Antes de ir a dormir paseo por el patio, respiro y medito,
dando gracias a Dios por el día. La brisa es suave, los colores se apagan. Los
rayos de luna que atraviesan las nubes bañan el recinto de una suave luz, gris
y plateada. El patio adquiere una belleza mágica, como de lugar encantado.

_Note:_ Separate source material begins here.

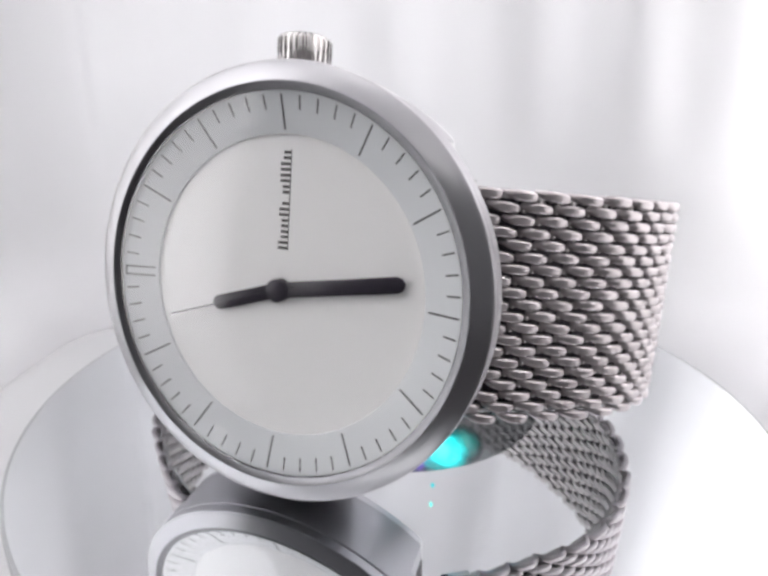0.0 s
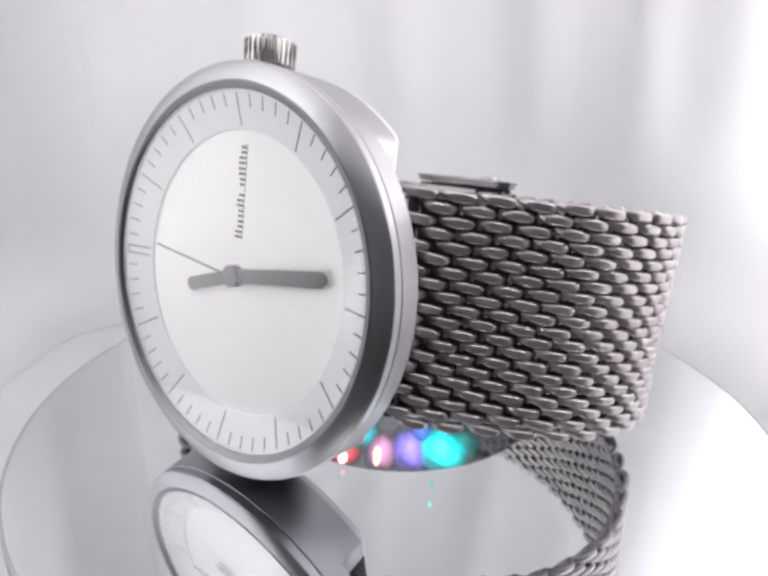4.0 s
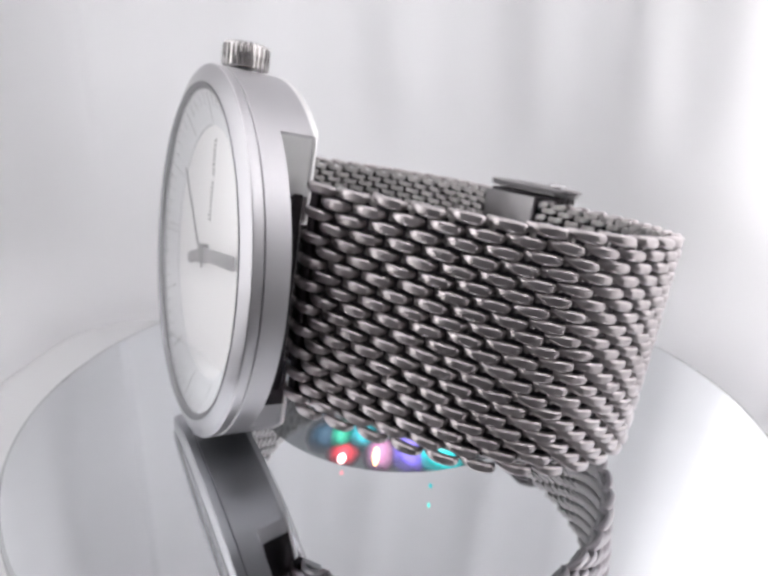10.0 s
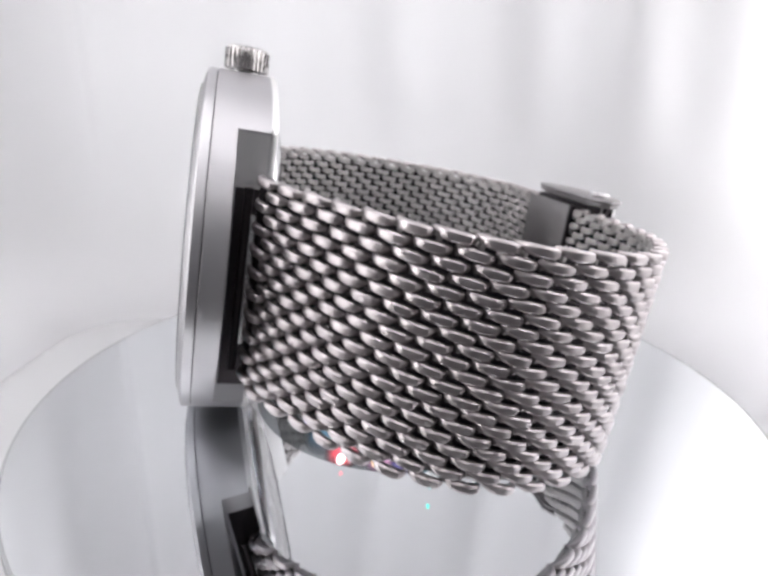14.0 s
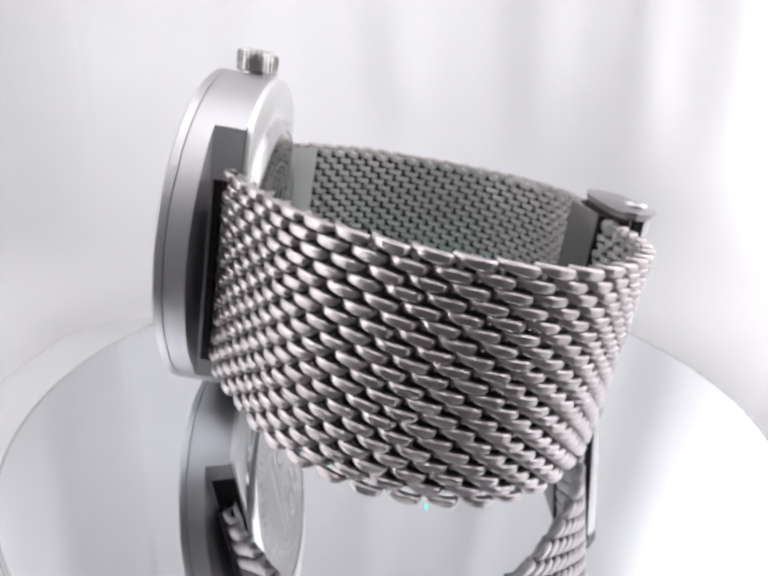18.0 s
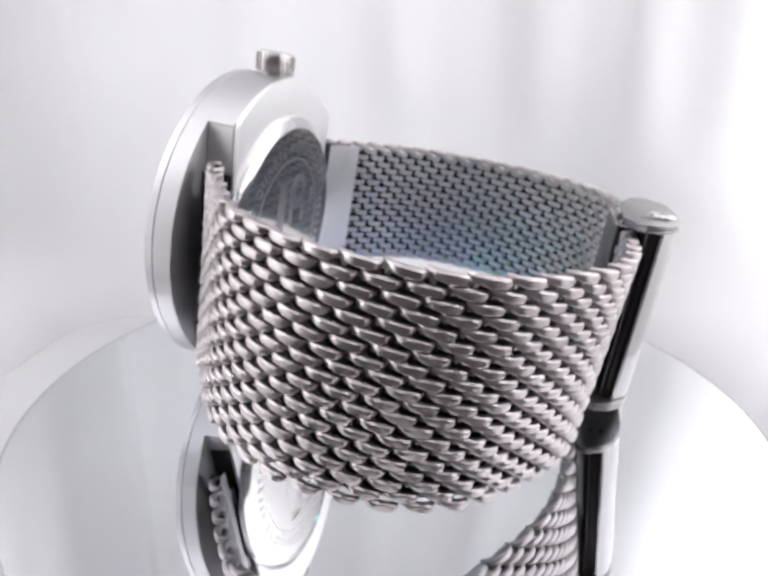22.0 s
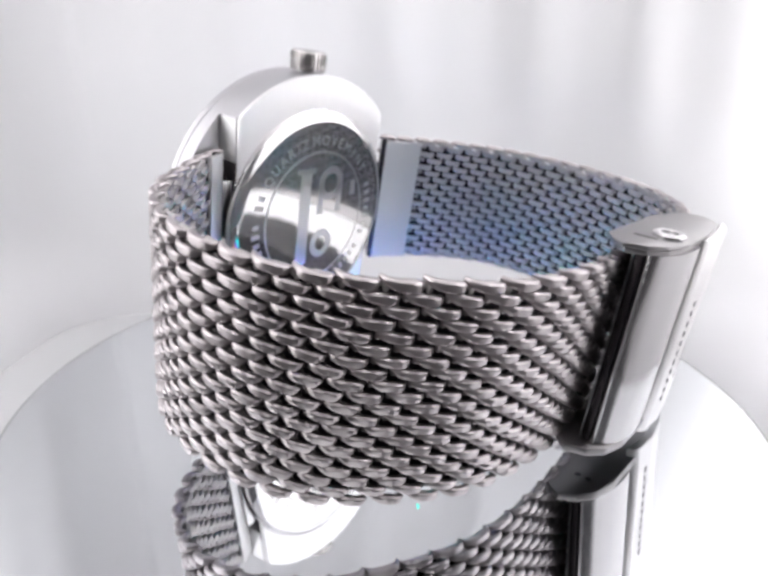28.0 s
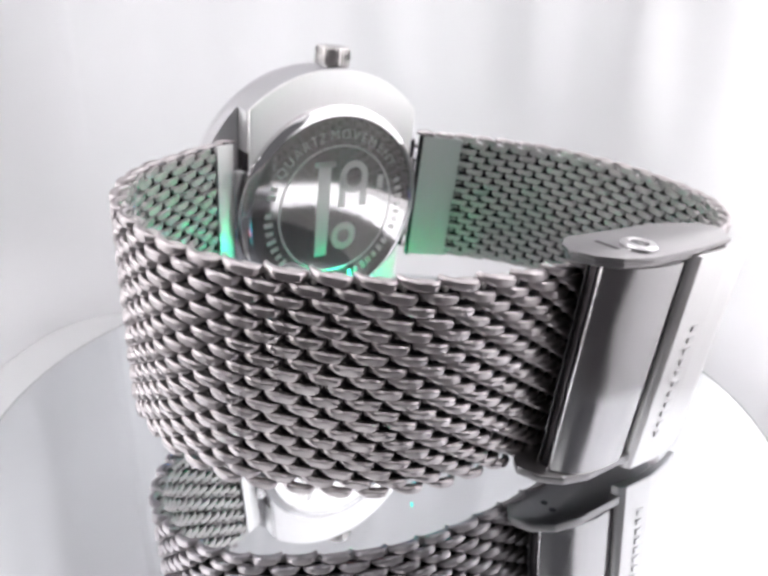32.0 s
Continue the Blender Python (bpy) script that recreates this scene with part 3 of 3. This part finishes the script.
# the cover's section is a soft bend between two nearly straight flanks
COVER = [(4.9, 55.6)]
for i in range(25):
    f = i / 24
    a, b, c = Vector((5.2, 55.7)), Vector((3.2, 58.35)), Vector((-2.6, 58.5))
    q = a * (1 - f) ** 2 + b * 2 * f * (1 - f) + c * f * f
    COVER.append((q.x, q.y))
COVER += [(-2.6, 57.0), (0.6, 56.8), (3.2, 56.2)]
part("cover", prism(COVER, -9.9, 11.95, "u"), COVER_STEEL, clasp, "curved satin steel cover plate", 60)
part("cover_edge", block(5.12, 5.24, 55.4, 55.7, -9.9, 11.95, 0.06), SATIN, clasp)
part("side_bar", block(4.4, 4.85, 53.98, 54.1, -9.9, 11.9, 0.08), PLATE_STEEL, clasp)
part("side_bar", block(4.45, 5.0, 54.4, 55.1, -9.9, 11.9, 0.1), DARK_STEEL_AND_SHADE, clasp)
# dark block fills the groove, its shade given as colour
part("groove", block(-4.4, -2.55, 56.2, 58.1, -9.9, 11.9, 0.1), DARK_STEEL_AND_SHADE, clasp, "groove beside the cover, filled dark for its shade")
part("inner_plate", prism([(0.8, 51.2), (0.8, 51.65), (-11.0, 52.05), (-11.0, 51.6)], -10.6, 11.3, "u", 0.1), PLATE_STEEL, clasp, "smooth inner plate")
part("plate_edge", block(0.82, 1.25, 51.35, 52.2, -10.4, 11.2, 0.1), DARK_STEEL_AND_SHADE, clasp)
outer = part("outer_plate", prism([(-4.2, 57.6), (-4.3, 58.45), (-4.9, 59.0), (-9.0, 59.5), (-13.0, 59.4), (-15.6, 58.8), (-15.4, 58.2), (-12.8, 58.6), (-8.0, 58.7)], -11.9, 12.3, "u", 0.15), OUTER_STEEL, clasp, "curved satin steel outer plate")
bm = bmesh.new()
for i in range(11):
    u = 4.6 - i * 1.25
    merge(bm, block(-7.9 - 0.2 * (i % 3), -7.0, 59.25, 59.41, u - 0.3, u + 0.3, 0))
tagged(part("engraving", bm, ETCHED, outer, "row of small engraved bars", 0), kind="stuff")
bm = lathe([(0, 0.05), (0.75, 0.05), (0.8, 0.42), (1.0, 0.5), (1.35, 0.45), (1.55, 0.25), (1.55, -0.2), (0, -0.2)], 32)
bmesh.ops.rotate(bm, verts=bm.verts, cent=(0, 0, 0), matrix=Matrix.Rotation(radians(90), 3, "X"))
bmesh.ops.translate(bm, vec=(0.8 * MM, 55.9 * MM, 13.0 * MM), verts=bm.verts)
part("pin", bm, SATIN, clasp, "small round pin head")
part("slot", block(2.75, 3.3, 53.2, 55.4, 12.95, 13.02, 0), DARK_STEEL_AND_SHADE, clasp)
for r, d in ((2.65, 54.1), (2.95, 55.4)):
    bm = lathe([(0, -0.03), (0.36, -0.03), (0.36, 0.03), (0, 0.03)], 20)
    bmesh.ops.rotate(bm, verts=bm.verts, cent=(0, 0, 0), matrix=Matrix.Rotation(radians(90), 3, "X"))
    bmesh.ops.translate(bm, vec=(r * MM, d * MM, -10.9 * MM), verts=bm.verts)
    part("pin_hole", bm, INK, clasp, "small dark hole")

# ---- links that are parts of their own ----
for band, poses in later:
    for m in poses:
        ob = new("link", OUTER_LINK)
        ob.parent = band
        ob.matrix_basis = m


# ---- movement ----
TILT = pose(-3.794 * MM, -25.725 * MM, 21.599 * MM) @ pose(0, 0, 0, -8.709) @ pose(0, 0, 0, 0, 0.071)


def motions():
    spun = [(t, pose(0, 0, 0, 0, 0, a)) for t, a in SPIN]
    walk(turntable, spun)
    walk(watch, [(t, m @ TILT) for t, m in spun])
    walk(added_light_ring, [(t, pose(0, RING_Y * MM, 0, 0, 0, -RING_PACE * max(0.0, t - RING_START))) for t in (0.0, RING_START, 18.0, 22.0, 26.0, 30.0, SPAN)])
    walk(minute_hand, [(t, pose(0, 0, 0, 0, 170.3 + 0.1 * t, 0)) for t in (0.0, 8.0, 16.0, 24.0, SPAN)])
    walk(hour_hand, [(t, pose(0, 0, 0, 0, -17.4 + t / 120, 0)) for t in (0.0, SPAN)])
    ticks = [(0.0, pose(0, 0, 0, 0, -18, 0))]
    for k in range(32):
        ticks.append((k + 0.80, pose(0, 0, 0, 0, -18 + 6 * k, 0)))
        ticks.append((k + 0.87, pose(0, 0, 0, 0, -18 + 6 * (k + 1), 0)))
    ticks.append((SPAN, pose(0, 0, 0, 0, -18 + 6 * 32, 0)))
    walk(second_hand, ticks)


motions()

Estoy bajo la morera, el árbol custodio de la capilla de la
Virgen de Chestojova. Sus ramas se multiplican, dando un cálido bienestar bajo
la generosa sombra. Allí está, las veinticuatro horas del día, embelleciendo el
patio, protegiéndonos del sol con sus hojas, firme en el suelo con su robusto
tronco bien enraizado, sólido, fiel. Buscamos su sombra en las horas de sol,
nos reunimos a su alrededor, rezamos, charlamos. El perfume de sus hojas hace
de ese lugar un trocito de cielo en medio del patio. Muchas veces se convierte
en cobijo para el calor del día. Su tupido follaje refresca y respirar bajo su
sombra ensancha los pulmones y el alma.
Cada noche me gusta sentirla cerca. Es un trozo de bosque en
medio de la ciudad. Los árboles dan vida a las ciudades, y también a este
patio, remanso de paz que tantos buscamos durante el día. Cuántas personas,
cuántas palabras, cuántos sueños, cuántos proyectos escucha la morera. Es
testigo de una aventura amorosa de Dios con el hombre: la historia de una
parroquia de barrio, con su pasado y sus vaivenes, y con un presente abierto al
futuro, con enorme ilusión.
La contemplo en las diferentes estaciones. En mayo estalla
de alegría con el verdor intenso de sus hojas. En verano, el color pierde
intensidad, pero no el frescor de su sombra, que tanto buscamos. En otoño
empiezan a amarillear las hojas, pero sigue cautivando con su vestido ocre que
se vuelve dorado. En invierno queda totalmente desnuda. El corazón se estremece
al contemplar el tronco y las ramas erectas, que se alargan hacia el cielo
despojadas de sus hojas.
Le pido al jardinero que la pode con delicadeza. Es un
hombre a quien le gustan las plantas, los árboles, la naturaleza. Lo hace con
mimo. Contemplo cada corte de sierra. El árbol queda como desvalido, mutilado
sin sus ramas. Parece que se muere, como si se le secara el corazón. Pero no
está muerto, sino que duerme. La fuerza la tiene adentro. La savia, aunque
lenta, sigue latiendo bajo su corteza, en ese tronco aparentemente seco.
Soportará el frío invierno y sus raíces fuertes esperarán la próxima primavera
para hacer brotar nuevos tallos y hojas. En abril, como un chiquillo que se despierta,
volverá a estar viva y estallará con su máximo esplendor.
Hoy, esta noche, abrazo a la hermana morera, que tanta vida
y tanto frescor me ofrece en mi lucha diaria. Ella contribuye a hacer de este
patio una antesala del cielo. Con su silencio, también ayuda a acercar a Dios a
quienes lo buscan. Su sombra es un espacio de encuentro del hombre con Dios.